I don't know if that's feasible

Show thread

Josh Simmons

@whitequark @tedmielczarek @regehr yeah that's what I was getting at by backoff, suspending is hard because you're still holding the memory while you're suspended. Currently build scripts end up hard coding parallel linker limits of 4 or whatever, which is trivially broken with low memory systems, and trivially too conservative for large systems. So if you said 2gb in your own build script (you know the software after all) that would allow you to avoid the majority of issues open softwares hit.

Show thread

Josh Simmons 2d ago

@whitequark @tedmielczarek @regehr but yeah some kind of "I'm swapping and non-critical so i don't want to be re-scheduled until memory pressure improves" would be interesting, I just worry about the inherent deadlocks there since the job server itself is the only thing which knows the dependencies between jobs, not the OS

Show thread

✧✦Catherine✦✧2d ago

@dotstdy @tedmielczarek @regehr

So if you said 2gb in your own build script (you know the software after all)

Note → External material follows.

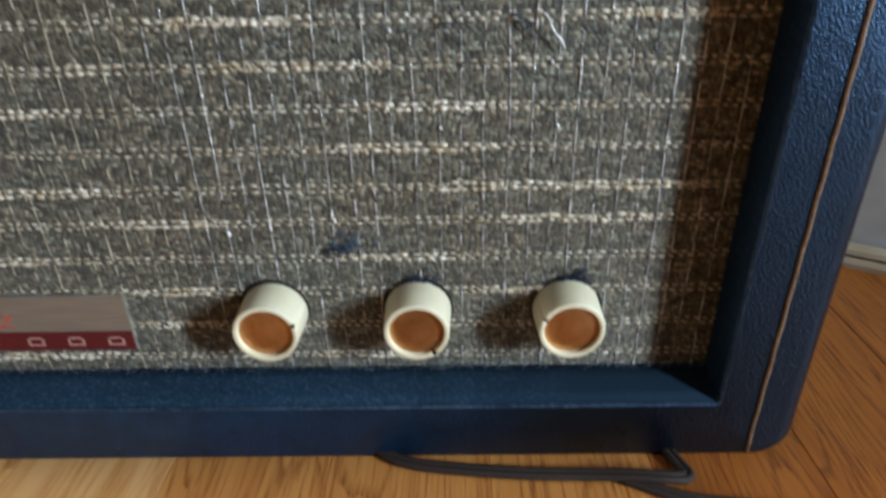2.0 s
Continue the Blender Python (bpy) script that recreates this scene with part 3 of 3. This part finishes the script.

nope, not gonna work. you know the software, sure, but you don't know which crackhead build of the linker your users are gonna invoke it with, which custom options, which architecture... all of which can vary the resulting consumed memory by an order of magnitude at least. hell, even running a 32-bit linker instead of a 64-bit one is a big deal

Show thread

Josh Simmons 2d ago

@whitequark @tedmielczarek @regehr I mean that's true but if you're doing that I'm not really worried about your problems :') it's mostly just things like "I want to build llvm / rust / unreal engine / etc" on my PC with a threadripper and 16GB of ram (or realistically, my laptop with 16 threads and 16Gb of ram, and the OP) which I think is tractable to solve that way and still useful to fix in itself.

Show thread

✧✦Catherine✦✧2d ago

@dotstdy @tedmielczarek @regehr yeah I think that it is not only not tractable but also actively hostile to people for whom it fails (since now you've promised to unfuck the build system but it turned out to have been a lie). it's essentially guaranteed to breed resentment for your system

Show thread

✧✦Catherine✦✧2d ago

@dotstdy @tedmielczarek @regehr also now there's another arch/platform/commit sensitive parameter stored in version control that will get desynced from the "real" values unless actively maintained, and the incentives to keep it updated aren't exactly there

Show thread

Josh Simmons 2d ago

@whitequark @tedmielczarek @regehr yeah I'm just suggesting that the current version of it where you check in `max-threads=4` is somehow even worse since it has all the same problems plus it's static for all hardware. `max-threads=max(1, min(num-cpus, system-memory / 4GiB))` feels like a concrete improvement, even if it retains many of the same flaws. But I do broadly agree that a much better option would be to fix things in a way that also handles the dynamic nature of resource availability.

Show thread

✧✦Catherine✦✧2d ago

@dotstdy @tedmielczarek @regehr yeah I can agree with this!